◆ **Stated problem**:
Within the material below, transcribe exactly the lines from the one holding "finishes the script." through the one holding "MAST, 0.5), mast)", keeping both ends and skipping the rest.

--- start of Data supplied ---

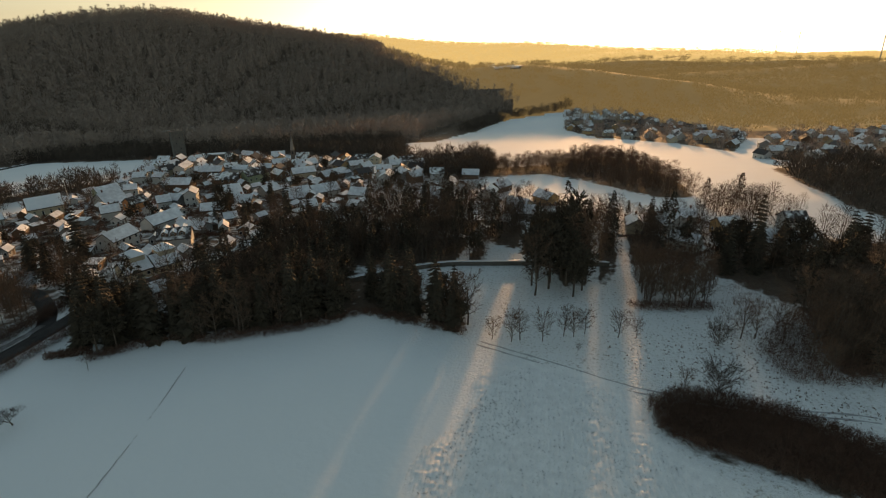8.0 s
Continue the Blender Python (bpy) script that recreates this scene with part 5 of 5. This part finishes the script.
# clods and tussocks of the rough ground near the brambles
p = scatter([(118, 27), (130, 24), (148, 2), (150, -8), (137, -8), (126, -14), (126, -24), (122, -34), (114, -26), (117, -8), (115, 6)], 0.9, 13)
p = p[np.random.default_rng(2).random(len(p)) < 0.42 * np.clip((24 - p[:, 1]) / 22, 0.12, 1)]
tuft = []
for i in range(3):
    r_ = np.random.default_rng(i)
    d = r_.normal(0, 0.6, (7, 3)) + np.array([0, 0, 0.8])
    tuft.append([(0, shards(r_, r_.normal(0, 0.1, (7, 3)) * (1, 1, 0), d / np.linalg.norm(d, axis=1)[:, None], 0.42, 0.13))])
wood_stuff("tussocks", p, tuft, [TWIG, TWIG], (0.5, 1.2), "dry tussocks poking through rough snow", 14, "grass")

# distant masts
MAST = material("mast_paint", (0.35, 0.33, 0.30), 0.6)


def turbine(az, d, hub, blade, turn):
    x, y = bearing(az, d)
    ob = thing("wind_turbine", pose(x, y, gz(x, y) - 1, 0, 0, turn), "slender pale wind turbine on the far ridge", "wind turbine", "wind turbines on the ridge")
    part("tower", fast_mesh("tower", *tube(np.array([0, 0, 0.0]), np.array([0, 0, float(hub)]), 1.5, 0.9, 8), MAST), ob)
    nac = part("nacelle", boxes("nacelle", [(-1.2, -4, hub - 1, 1.2, 3, hub + 1.5)], MAST, 0.4), ob)
    for k in range(3):
        bl = solid("blade", [(-0.7, -0.3, 1), (0.7, -0.3, 1), (0.7, 0.3, 1), (-0.7, 0.3, 1), (-0.2, -0.1, blade), (0.3, -0.1, blade), (0.3, 0.1, blade), (-0.2, 0.1, blade)], BOX_F, MAST)
        part("blade", bl, nac, pose(0, -4.6, hub + 0.2, 0, 120 * k + 35, 0))


turbine(89.8, 2250, 72, 34, 40)
turbine(91.3, 2250, 74, 36, 60)
turbine(96.9, 1850, 82, 38, 20)
mx, my = bearing(4.95, 3895)
mast = thing("transmitter_mast", pose(mx, my, gz(mx, my)), "small lattice mast on the mountain top", "mast")
part("shaft", fast_mesh("shaft", *tube(np.array([0, 0, 0.0]), np.array([0, 0, 34.0]), 2.0, 1.2, 4), MAST), mast)
part("platform", boxes("platform", [(-4, -4, 15, 4, 4, 21)], MAST, 0.5), mast)

# graves beside the church
stone_me = solid("slab", [(-0.35, -0.08, 0), (0.35, -0.08, 0), (0.35, 0.08, 0), (-0.35, 0.08, 0), (-0.33, -0.07, 0.9), (0.33, -0.07, 0.9), (0.33, 0.07, 0.9), (-0.33, 0.07, 0.9)], BOX_F, WALLS["stone"], 0.03)
plinth = boxes("plinth", [(-0.45, -0.9, -0.1, 0.45, 0.14, 0.12)], WALLS["stone"], 0.02)
for i in range(4):
    for j in range(10):
        x, y = 94 + j * 2.4 + i * 1.6, 282 + i * 4.6 - j * 0.4 + 3
        g = thing("gravestone", pose(x, y, gz(x, y), 0, 0, 15), "dark gravestone in the snowy churchyard", "gravestone", "gravestones in rows")
        part("slab", stone_me, g)
        part("plinth", plinth, g)


# lumpy snow over ploughed rows on the far side of the field
def value_noise(u, v, seed):
    """Smooth random relief between lattice points one unit apart, from -1 to 1."""
    rng = np.random.default_rng(seed)
    table = rng.uniform(-1, 1, (257, 257))
    iu, iv = np.floor(u).astype(int), np.floor(v).astype(int)
    fu, fv = u - iu, v - iv
    fu, fv = fu * fu * (3 - 2 * fu), fv * fv * (3 - 2 * fv)
    iu, iv = iu % 256, iv % 256
    low = table[iu, iv] * (1 - fu) + table[iu + 1, iv] * fu
    return low * (1 - fv) + (table[iu, iv + 1] * (1 - fu) + table[iu + 1, iv + 1] * fu) * fv


def ploughed_snow(poly, step, high, seed):
    """A sheet of snow with furrow ridges broken into lumps, sinking into the field at its rim."""
    along, across = np.array([math.sin(radians(70)), math.cos(radians(70))]), np.array([math.cos(radians(70)), -math.sin(radians(70))])
    a, b = np.meshgrid(np.arange(40, 135, step), np.arange(-32, 40, step), indexing="ij")
    p = (a[..., None] * along + b[..., None] * across).reshape(-1, 2)
    a, b = a.ravel(), b.ravel()
    rim = np.mean([inside(p + o, poly) for o in [(r * math.cos(k), r * math.sin(k)) for r in (2.0, 4.5) for k in np.arange(0, 6.28, 0.9)]], axis=0)
    rim = rim * np.clip(0.75 + 0.5 * value_noise(a / 9, b / 9, seed + 3), 0.25, 1)
    rows = 0.5 + 0.5 * np.sin(6.283 * (b + 0.35 * value_noise(a / 3.1, b / 3.1, seed)) / 0.95)
    lumps = np.clip(0.5 + 0.9 * value_noise(a / 0.75, b / 0.6, seed + 1), 0, 1)
    z = ground(p[:, 0], p[:, 1]) + rim * (0.04 + high * (0.35 * rows + 0.65 * lumps * (0.5 + 0.5 * rows))) - np.clip(0.35 - rim, 0, 1) * 0.5
    n, m = len(np.arange(40, 135, step)), len(np.arange(-32, 40, step))
    i, j = np.meshgrid(np.arange(n - 1), np.arange(m - 1), indexing="ij")
    k = (i * m + j).ravel()
    k = k[rim[k] > 0.08]
    me = fast_mesh("ploughed_snow", np.column_stack([p, z]), np.stack([k, k + 1, k + m + 1, k + m], -1), PLOUGH_SNOW, True)
    return tagged(new("ploughed_snow", me), "lumpy snow lying over ploughed rows", "snow", kind="stuff")


ploughed_snow([(60, 42), (84, 44), (100, 44), (108, 40), (109.5, 28), (107, 15), (96, 12), (90, 2), (88, -8), (70, -4), (52, 30)], 0.28, 0.5, 611)

# short grey tufts in the ploughed snow, added in place of shaded dents
p = scatter([(62, 40), (84, 42), (100, 42), (107, 38), (108, 28), (105, 16), (96, 13), (89, 2), (86, -6), (72, -2), (56, 30)], 0.62, 15)
p = p[np.random.default_rng(4).random(len(p)) < 0.75 * np.clip((p[:, 0] - 55) / 30, 0.3, 1)]
wood_stuff("stubble", p, tuft, [TRACK, TRACK], (0.5, 1.0), "small grey tufts standing in for shaded dents in ploughed snow", 16, "stubble")
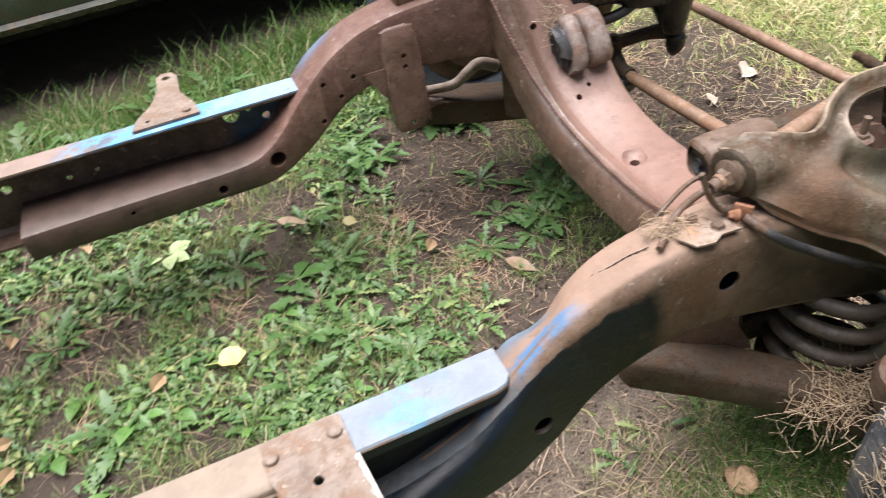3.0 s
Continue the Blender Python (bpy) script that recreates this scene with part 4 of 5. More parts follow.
# ---- body mount brackets ----
def body_mount():
    b = new("body_mount")
    b.parent = chassis
    tagged(b, "tapered body mount bracket with a rubber bush")
    bm = bmesh.new()
    t = 0.005
    st = [((0.192, -0.462, 0.5), (0.298, -0.462, 0.5)), ((0.192, -0.524, 0.5), (0.300, -0.522, 0.5)), ((0.198, -0.538, 0.4965), (0.303, -0.534, 0.497)), ((0.238, -0.638, 0.491), (0.310, -0.623, 0.493)), ((0.277, -0.718, 0.484), (0.322, -0.715, 0.486)), ((0.284, -0.733, 0.476), (0.318, -0.726, 0.481))]
    loft(bm, [[a, b, (b[0], b[1] + 0.002, b[2] - t), (a[0], a[1] + 0.002, a[2] - t)] for a, b in st])
    tp = part("top_plate", bm, m_bracket, b, "", 25)
    bm = bmesh.new()
    rs = np.random.RandomState(5)
    strip = []
    for k in range(34):
        f = k / 33
        x, y, z = 0.3035 + 0.0175 * f, -0.532 - 0.182 * f, 0.4975 - 0.0105 * f
        wd = 0.0025 + 0.0045 * rs.rand() * (1 - 0.4 * f)
        strip.append([(x + 0.0006, y, z - 0.004), (x + 0.0006, y, z + 0.0006), (x - wd, y, z + 0.0010), (x - wd, y, z - 0.001)])
    loft(bm, strip)
    part("bare_edge", bm, m_flake, b, "flaking white paint along the edge")
    holes(tp, ((0.248, -0.546, 0.4955, 0.0068),), (0, 0, 1))
    bm = bmesh.new()
    edge = [(0.196, -0.541, 0.492), (0.238, -0.638, 0.486), (0.283, -0.733, 0.472)]
    low = [(0.200, -0.541, 0.345), (0.242, -0.638, 0.376), (0.288, -0.733, 0.386)]
    loft(bm, [[e, tuple(u + 0.005 for u in e), tuple(u + 0.005 for u in l), l] for e, l in zip(edge, low)])
    part("side_plate", bm, m_horn, b)
    bm = bmesh.new()
    lathe(bm, [(0.010, -0.02), (0.036, -0.018), (0.040, -0.006), (0.040, 0.006), (0.032, 0.012), (0.010, 0.013)], axis((0.313, -0.748, 0.464), (0.15, -0.40, 0.88)), 26)
    part("eye", bm, m_bracket, b, "round eye of the mount")
    bm = bmesh.new()
    hexbolt(bm, (0.314, -0.752, 0.476), (0.15, -0.40, 0.88), 0.013, 0.012)
    part("bolt", bm, m_under, b)
    bm = bmesh.new()
    box(bm, 0.288, 0.318, -0.742, -0.704, 0.31, 0.455, 0.006)
    part("lower_strap", bm, m_bracket, b)
    for x, y in ((0.201, -0.493), (0.285, -0.489)):
        bm = bmesh.new()
        bolt(bm, (x, y, 0.5), (0, 0, 1), 0.0105, 0.007)
        part("rivet", bm, m_bracket, b)
    


body_mount()
bm = bmesh.new()
tri = [(0.105, 0.475), (0.125, 0.475), (0.25, 0.475), (0.245, 0.53), (0.222, 0.60), (0.226, 0.69), (0.215, 0.715), (0.19, 0.72), (0.178, 0.70), (0.176, 0.64), (0.155, 0.575), (0.118, 0.52)]
sheet(bm, tri, 0.005, Matrix.Translation((0, 0, 0.501)))
fb = part("body_mount_far", bm, m_bracket, chassis, "pale rusty triangular body mount plate")
fb.name = "mount_plate"
holes(fb, ((0.20, 0.69, 0.5012, 0.010), (0.14, 0.50, 0.5012, 0.005)), (0, 0, 1))
bm = bmesh.new()
bolt(bm, (0.225, 0.50, 0.501), (0, 0, 1), 0.010, 0.006)
part("rivet", bm, m_bracket, fb)

# bolts and holes of the near rail
bm = bmesh.new()
hexbolt(bm, (-0.194, -rail_y(-0.194), 0.428), (0, -1, 0), 0.0105, 0.009)
part("bolt", bm, m_fitting, rails["side_rail"], "rust-red bolt head")
bm = bmesh.new()
hexbolt(bm, (0.046, -rail_y(0.046), 0.440), (0, -1, 0), 0.0085, 0.007)
part("bolt", bm, m_fitting, rails["side_rail"])
bm = bmesh.new()
box(bm, 0.143, 0.205, -rail_y(0.17) - 0.005, -rail_y(0.17) + 0.001, 0.385, 0.486, 0.002)
hexbolt(bm, (0.161, -rail_y(0.17) - 0.004, 0.472), (0, -1, 0), 0.007, 0.005)
part("strap", bm, m_fitting, rails["side_rail"])
holes(rails["side_rail"], ((-0.110, -rail_y(-0.11), 0.419, 0.010), (-0.092, -rail_y(-0.09), 0.470, 0.0035), (-0.30, -rail_y(-0.30), 0.455, 0.004)), (0, -1, 0))
holes(rails["side_rail.001"], [(x, rail_y(x) - 0.0075, z, r) for x, z, r in ((-0.187, 0.43, 0.011), (-0.06, 0.415, 0.006), (0.0, 0.415, 0.005))], (0, -1, 0))
holes(rails["rail_web.001"], [(x, rail_y(x) - 0.0185, z, r) for x, z, r in ((0.31, 0.452, 0.018), (0.35, 0.455, 0.006), (0.385, 0.43, 0.009))], (0, -1, 0))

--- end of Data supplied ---

◆ **Problem solution**:
Continue the Blender Python (bpy) script that recreates this scene with part 5 of 5. This part finishes the script.
# clods and tussocks of the rough ground near the brambles
p = scatter([(118, 27), (130, 24), (148, 2), (150, -8), (137, -8), (126, -14), (126, -24), (122, -34), (114, -26), (117, -8), (115, 6)], 0.9, 13)
p = p[np.random.default_rng(2).random(len(p)) < 0.42 * np.clip((24 - p[:, 1]) / 22, 0.12, 1)]
tuft = []
for i in range(3):
    r_ = np.random.default_rng(i)
    d = r_.normal(0, 0.6, (7, 3)) + np.array([0, 0, 0.8])
    tuft.append([(0, shards(r_, r_.normal(0, 0.1, (7, 3)) * (1, 1, 0), d / np.linalg.norm(d, axis=1)[:, None], 0.42, 0.13))])
wood_stuff("tussocks", p, tuft, [TWIG, TWIG], (0.5, 1.2), "dry tussocks poking through rough snow", 14, "grass")

# distant masts
MAST = material("mast_paint", (0.35, 0.33, 0.30), 0.6)


def turbine(az, d, hub, blade, turn):
    x, y = bearing(az, d)
    ob = thing("wind_turbine", pose(x, y, gz(x, y) - 1, 0, 0, turn), "slender pale wind turbine on the far ridge", "wind turbine", "wind turbines on the ridge")
    part("tower", fast_mesh("tower", *tube(np.array([0, 0, 0.0]), np.array([0, 0, float(hub)]), 1.5, 0.9, 8), MAST), ob)
    nac = part("nacelle", boxes("nacelle", [(-1.2, -4, hub - 1, 1.2, 3, hub + 1.5)], MAST, 0.4), ob)
    for k in range(3):
        bl = solid("blade", [(-0.7, -0.3, 1), (0.7, -0.3, 1), (0.7, 0.3, 1), (-0.7, 0.3, 1), (-0.2, -0.1, blade), (0.3, -0.1, blade), (0.3, 0.1, blade), (-0.2, 0.1, blade)], BOX_F, MAST)
        part("blade", bl, nac, pose(0, -4.6, hub + 0.2, 0, 120 * k + 35, 0))


turbine(89.8, 2250, 72, 34, 40)
turbine(91.3, 2250, 74, 36, 60)
turbine(96.9, 1850, 82, 38, 20)
mx, my = bearing(4.95, 3895)
mast = thing("transmitter_mast", pose(mx, my, gz(mx, my)), "small lattice mast on the mountain top", "mast")
part("shaft", fast_mesh("shaft", *tube(np.array([0, 0, 0.0]), np.array([0, 0, 34.0]), 2.0, 1.2, 4), MAST), mast)
part("platform", boxes("platform", [(-4, -4, 15, 4, 4, 21)], MAST, 0.5), mast)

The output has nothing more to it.